■ Written exercise
Write out every entry exactly as it stands.
## start Data in this exercise
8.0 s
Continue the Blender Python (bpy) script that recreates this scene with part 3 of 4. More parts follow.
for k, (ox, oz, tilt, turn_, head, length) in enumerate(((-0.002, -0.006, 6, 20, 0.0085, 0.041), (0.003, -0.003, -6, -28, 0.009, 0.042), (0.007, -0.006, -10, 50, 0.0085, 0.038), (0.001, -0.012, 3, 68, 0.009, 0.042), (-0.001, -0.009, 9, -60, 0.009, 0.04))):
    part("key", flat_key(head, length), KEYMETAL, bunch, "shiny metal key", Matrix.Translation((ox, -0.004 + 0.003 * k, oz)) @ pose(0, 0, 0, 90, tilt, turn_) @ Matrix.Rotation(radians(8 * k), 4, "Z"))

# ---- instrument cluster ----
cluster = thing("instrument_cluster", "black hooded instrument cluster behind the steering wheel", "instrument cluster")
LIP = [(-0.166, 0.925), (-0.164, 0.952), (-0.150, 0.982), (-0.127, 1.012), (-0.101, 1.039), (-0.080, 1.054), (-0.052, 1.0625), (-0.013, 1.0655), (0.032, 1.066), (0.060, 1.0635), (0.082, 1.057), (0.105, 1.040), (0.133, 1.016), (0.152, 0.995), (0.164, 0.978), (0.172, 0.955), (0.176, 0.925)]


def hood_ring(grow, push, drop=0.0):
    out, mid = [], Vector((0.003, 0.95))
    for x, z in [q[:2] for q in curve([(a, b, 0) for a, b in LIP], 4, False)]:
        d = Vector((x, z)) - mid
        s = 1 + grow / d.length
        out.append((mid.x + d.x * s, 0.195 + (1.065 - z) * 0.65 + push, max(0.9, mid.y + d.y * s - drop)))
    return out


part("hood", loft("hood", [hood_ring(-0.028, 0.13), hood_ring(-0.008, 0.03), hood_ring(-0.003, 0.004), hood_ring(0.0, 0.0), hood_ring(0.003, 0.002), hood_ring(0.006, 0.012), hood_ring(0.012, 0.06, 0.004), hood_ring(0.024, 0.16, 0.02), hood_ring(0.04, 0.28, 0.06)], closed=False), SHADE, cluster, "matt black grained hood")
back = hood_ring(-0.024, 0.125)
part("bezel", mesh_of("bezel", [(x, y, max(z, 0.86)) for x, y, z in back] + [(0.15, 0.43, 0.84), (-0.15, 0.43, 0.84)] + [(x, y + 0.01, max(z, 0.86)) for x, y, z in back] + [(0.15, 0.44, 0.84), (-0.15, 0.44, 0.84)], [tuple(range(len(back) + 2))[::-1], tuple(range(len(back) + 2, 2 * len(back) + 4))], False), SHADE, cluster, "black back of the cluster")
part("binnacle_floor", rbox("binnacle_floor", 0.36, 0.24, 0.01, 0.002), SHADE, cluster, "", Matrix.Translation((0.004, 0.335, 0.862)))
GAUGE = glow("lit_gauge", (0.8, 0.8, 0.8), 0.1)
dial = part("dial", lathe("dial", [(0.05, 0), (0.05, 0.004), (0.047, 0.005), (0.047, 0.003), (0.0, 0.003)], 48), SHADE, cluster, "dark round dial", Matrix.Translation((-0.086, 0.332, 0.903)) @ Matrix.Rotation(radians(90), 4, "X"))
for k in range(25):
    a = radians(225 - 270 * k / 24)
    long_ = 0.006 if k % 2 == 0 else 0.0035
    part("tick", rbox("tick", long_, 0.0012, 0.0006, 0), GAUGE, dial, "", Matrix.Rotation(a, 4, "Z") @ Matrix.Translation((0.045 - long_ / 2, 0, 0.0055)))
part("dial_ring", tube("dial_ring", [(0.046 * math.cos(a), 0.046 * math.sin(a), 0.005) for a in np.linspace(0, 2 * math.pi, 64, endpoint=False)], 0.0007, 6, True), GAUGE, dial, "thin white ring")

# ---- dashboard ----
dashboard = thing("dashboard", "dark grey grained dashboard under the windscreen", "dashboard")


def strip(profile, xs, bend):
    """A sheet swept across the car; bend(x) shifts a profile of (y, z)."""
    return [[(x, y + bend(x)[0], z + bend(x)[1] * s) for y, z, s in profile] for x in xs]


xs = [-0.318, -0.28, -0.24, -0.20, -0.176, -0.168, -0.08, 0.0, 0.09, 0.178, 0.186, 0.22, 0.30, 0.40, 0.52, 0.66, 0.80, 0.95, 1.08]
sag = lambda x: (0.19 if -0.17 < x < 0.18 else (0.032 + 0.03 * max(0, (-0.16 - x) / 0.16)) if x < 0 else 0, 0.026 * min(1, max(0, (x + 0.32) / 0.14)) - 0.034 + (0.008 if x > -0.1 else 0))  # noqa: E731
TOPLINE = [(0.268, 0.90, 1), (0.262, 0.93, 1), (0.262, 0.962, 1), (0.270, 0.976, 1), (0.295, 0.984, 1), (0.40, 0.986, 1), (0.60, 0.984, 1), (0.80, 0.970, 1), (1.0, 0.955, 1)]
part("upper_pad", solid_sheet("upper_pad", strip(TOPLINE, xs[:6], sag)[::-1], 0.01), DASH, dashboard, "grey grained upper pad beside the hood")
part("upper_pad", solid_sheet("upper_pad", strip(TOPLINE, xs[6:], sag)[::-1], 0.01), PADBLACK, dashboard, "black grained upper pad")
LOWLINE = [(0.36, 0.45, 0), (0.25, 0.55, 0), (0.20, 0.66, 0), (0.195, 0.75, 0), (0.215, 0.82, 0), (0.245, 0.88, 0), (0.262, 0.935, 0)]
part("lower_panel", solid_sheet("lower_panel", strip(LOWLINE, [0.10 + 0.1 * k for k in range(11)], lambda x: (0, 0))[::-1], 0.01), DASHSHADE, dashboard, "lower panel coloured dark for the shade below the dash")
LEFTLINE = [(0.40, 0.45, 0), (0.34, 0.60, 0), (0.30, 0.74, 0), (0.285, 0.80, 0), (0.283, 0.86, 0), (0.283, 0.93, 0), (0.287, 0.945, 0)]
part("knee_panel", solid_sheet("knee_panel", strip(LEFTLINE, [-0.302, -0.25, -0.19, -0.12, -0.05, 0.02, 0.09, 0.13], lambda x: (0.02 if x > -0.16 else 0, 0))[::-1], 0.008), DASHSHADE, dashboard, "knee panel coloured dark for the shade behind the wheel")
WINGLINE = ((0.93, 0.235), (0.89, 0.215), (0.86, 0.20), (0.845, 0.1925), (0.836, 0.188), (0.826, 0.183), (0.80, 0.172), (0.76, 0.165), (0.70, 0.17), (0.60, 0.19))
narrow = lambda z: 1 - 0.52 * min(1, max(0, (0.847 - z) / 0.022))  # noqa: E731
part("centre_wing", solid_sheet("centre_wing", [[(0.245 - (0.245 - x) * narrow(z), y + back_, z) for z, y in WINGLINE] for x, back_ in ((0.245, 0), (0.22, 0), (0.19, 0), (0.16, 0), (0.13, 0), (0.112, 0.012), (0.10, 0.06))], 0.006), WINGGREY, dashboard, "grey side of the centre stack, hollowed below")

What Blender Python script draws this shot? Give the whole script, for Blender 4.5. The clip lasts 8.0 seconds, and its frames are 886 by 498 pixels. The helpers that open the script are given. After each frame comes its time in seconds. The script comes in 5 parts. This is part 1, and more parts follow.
## end Data in this exercise
■ Final answer
8.0 s
Continue the Blender Python (bpy) script that recreates this scene with part 3 of 4. More parts follow.
for k, (ox, oz, tilt, turn_, head, length) in enumerate(((-0.002, -0.006, 6, 20, 0.0085, 0.041), (0.003, -0.003, -6, -28, 0.009, 0.042), (0.007, -0.006, -10, 50, 0.0085, 0.038), (0.001, -0.012, 3, 68, 0.009, 0.042), (-0.001, -0.009, 9, -60, 0.009, 0.04))):
    part("key", flat_key(head, length), KEYMETAL, bunch, "shiny metal key", Matrix.Translation((ox, -0.004 + 0.003 * k, oz)) @ pose(0, 0, 0, 90, tilt, turn_) @ Matrix.Rotation(radians(8 * k), 4, "Z"))

# ---- instrument cluster ----
cluster = thing("instrument_cluster", "black hooded instrument cluster behind the steering wheel", "instrument cluster")
LIP = [(-0.166, 0.925), (-0.164, 0.952), (-0.150, 0.982), (-0.127, 1.012), (-0.101, 1.039), (-0.080, 1.054), (-0.052, 1.0625), (-0.013, 1.0655), (0.032, 1.066), (0.060, 1.0635), (0.082, 1.057), (0.105, 1.040), (0.133, 1.016), (0.152, 0.995), (0.164, 0.978), (0.172, 0.955), (0.176, 0.925)]


def hood_ring(grow, push, drop=0.0):
    out, mid = [], Vector((0.003, 0.95))
    for x, z in [q[:2] for q in curve([(a, b, 0) for a, b in LIP], 4, False)]:
        d = Vector((x, z)) - mid
        s = 1 + grow / d.length
        out.append((mid.x + d.x * s, 0.195 + (1.065 - z) * 0.65 + push, max(0.9, mid.y + d.y * s - drop)))
    return out


part("hood", loft("hood", [hood_ring(-0.028, 0.13), hood_ring(-0.008, 0.03), hood_ring(-0.003, 0.004), hood_ring(0.0, 0.0), hood_ring(0.003, 0.002), hood_ring(0.006, 0.012), hood_ring(0.012, 0.06, 0.004), hood_ring(0.024, 0.16, 0.02), hood_ring(0.04, 0.28, 0.06)], closed=False), SHADE, cluster, "matt black grained hood")
back = hood_ring(-0.024, 0.125)
part("bezel", mesh_of("bezel", [(x, y, max(z, 0.86)) for x, y, z in back] + [(0.15, 0.43, 0.84), (-0.15, 0.43, 0.84)] + [(x, y + 0.01, max(z, 0.86)) for x, y, z in back] + [(0.15, 0.44, 0.84), (-0.15, 0.44, 0.84)], [tuple(range(len(back) + 2))[::-1], tuple(range(len(back) + 2, 2 * len(back) + 4))], False), SHADE, cluster, "black back of the cluster")
part("binnacle_floor", rbox("binnacle_floor", 0.36, 0.24, 0.01, 0.002), SHADE, cluster, "", Matrix.Translation((0.004, 0.335, 0.862)))
GAUGE = glow("lit_gauge", (0.8, 0.8, 0.8), 0.1)
dial = part("dial", lathe("dial", [(0.05, 0), (0.05, 0.004), (0.047, 0.005), (0.047, 0.003), (0.0, 0.003)], 48), SHADE, cluster, "dark round dial", Matrix.Translation((-0.086, 0.332, 0.903)) @ Matrix.Rotation(radians(90), 4, "X"))
for k in range(25):
    a = radians(225 - 270 * k / 24)
    long_ = 0.006 if k % 2 == 0 else 0.0035
    part("tick", rbox("tick", long_, 0.0012, 0.0006, 0), GAUGE, dial, "", Matrix.Rotation(a, 4, "Z") @ Matrix.Translation((0.045 - long_ / 2, 0, 0.0055)))
part("dial_ring", tube("dial_ring", [(0.046 * math.cos(a), 0.046 * math.sin(a), 0.005) for a in np.linspace(0, 2 * math.pi, 64, endpoint=False)], 0.0007, 6, True), GAUGE, dial, "thin white ring")

# ---- dashboard ----
dashboard = thing("dashboard", "dark grey grained dashboard under the windscreen", "dashboard")


def strip(profile, xs, bend):
    """A sheet swept across the car; bend(x) shifts a profile of (y, z)."""
    return [[(x, y + bend(x)[0], z + bend(x)[1] * s) for y, z, s in profile] for x in xs]


xs = [-0.318, -0.28, -0.24, -0.20, -0.176, -0.168, -0.08, 0.0, 0.09, 0.178, 0.186, 0.22, 0.30, 0.40, 0.52, 0.66, 0.80, 0.95, 1.08]
sag = lambda x: (0.19 if -0.17 < x < 0.18 else (0.032 + 0.03 * max(0, (-0.16 - x) / 0.16)) if x < 0 else 0, 0.026 * min(1, max(0, (x + 0.32) / 0.14)) - 0.034 + (0.008 if x > -0.1 else 0))  # noqa: E731
TOPLINE = [(0.268, 0.90, 1), (0.262, 0.93, 1), (0.262, 0.962, 1), (0.270, 0.976, 1), (0.295, 0.984, 1), (0.40, 0.986, 1), (0.60, 0.984, 1), (0.80, 0.970, 1), (1.0, 0.955, 1)]
part("upper_pad", solid_sheet("upper_pad", strip(TOPLINE, xs[:6], sag)[::-1], 0.01), DASH, dashboard, "grey grained upper pad beside the hood")
part("upper_pad", solid_sheet("upper_pad", strip(TOPLINE, xs[6:], sag)[::-1], 0.01), PADBLACK, dashboard, "black grained upper pad")
LOWLINE = [(0.36, 0.45, 0), (0.25, 0.55, 0), (0.20, 0.66, 0), (0.195, 0.75, 0), (0.215, 0.82, 0), (0.245, 0.88, 0), (0.262, 0.935, 0)]
part("lower_panel", solid_sheet("lower_panel", strip(LOWLINE, [0.10 + 0.1 * k for k in range(11)], lambda x: (0, 0))[::-1], 0.01), DASHSHADE, dashboard, "lower panel coloured dark for the shade below the dash")
LEFTLINE = [(0.40, 0.45, 0), (0.34, 0.60, 0), (0.30, 0.74, 0), (0.285, 0.80, 0), (0.283, 0.86, 0), (0.283, 0.93, 0), (0.287, 0.945, 0)]
part("knee_panel", solid_sheet("knee_panel", strip(LEFTLINE, [-0.302, -0.25, -0.19, -0.12, -0.05, 0.02, 0.09, 0.13], lambda x: (0.02 if x > -0.16 else 0, 0))[::-1], 0.008), DASHSHADE, dashboard, "knee panel coloured dark for the shade behind the wheel")
WINGLINE = ((0.93, 0.235), (0.89, 0.215), (0.86, 0.20), (0.845, 0.1925), (0.836, 0.188), (0.826, 0.183), (0.80, 0.172), (0.76, 0.165), (0.70, 0.17), (0.60, 0.19))
narrow = lambda z: 1 - 0.52 * min(1, max(0, (0.847 - z) / 0.022))  # noqa: E731
part("centre_wing", solid_sheet("centre_wing", [[(0.245 - (0.245 - x) * narrow(z), y + back_, z) for z, y in WINGLINE] for x, back_ in ((0.245, 0), (0.22, 0), (0.19, 0), (0.16, 0), (0.13, 0), (0.112, 0.012), (0.10, 0.06))], 0.006), WINGGREY, dashboard, "grey side of the centre stack, hollowed below")

What Blender Python script draws this shot? Give the whole script, for Blender 4.5. The clip lasts 8.0 seconds, and its frames are 886 by 498 pixels. The helpers that open the script are given. After each frame comes its time in seconds. The script comes in 5 parts. This is part 1, and more parts follow.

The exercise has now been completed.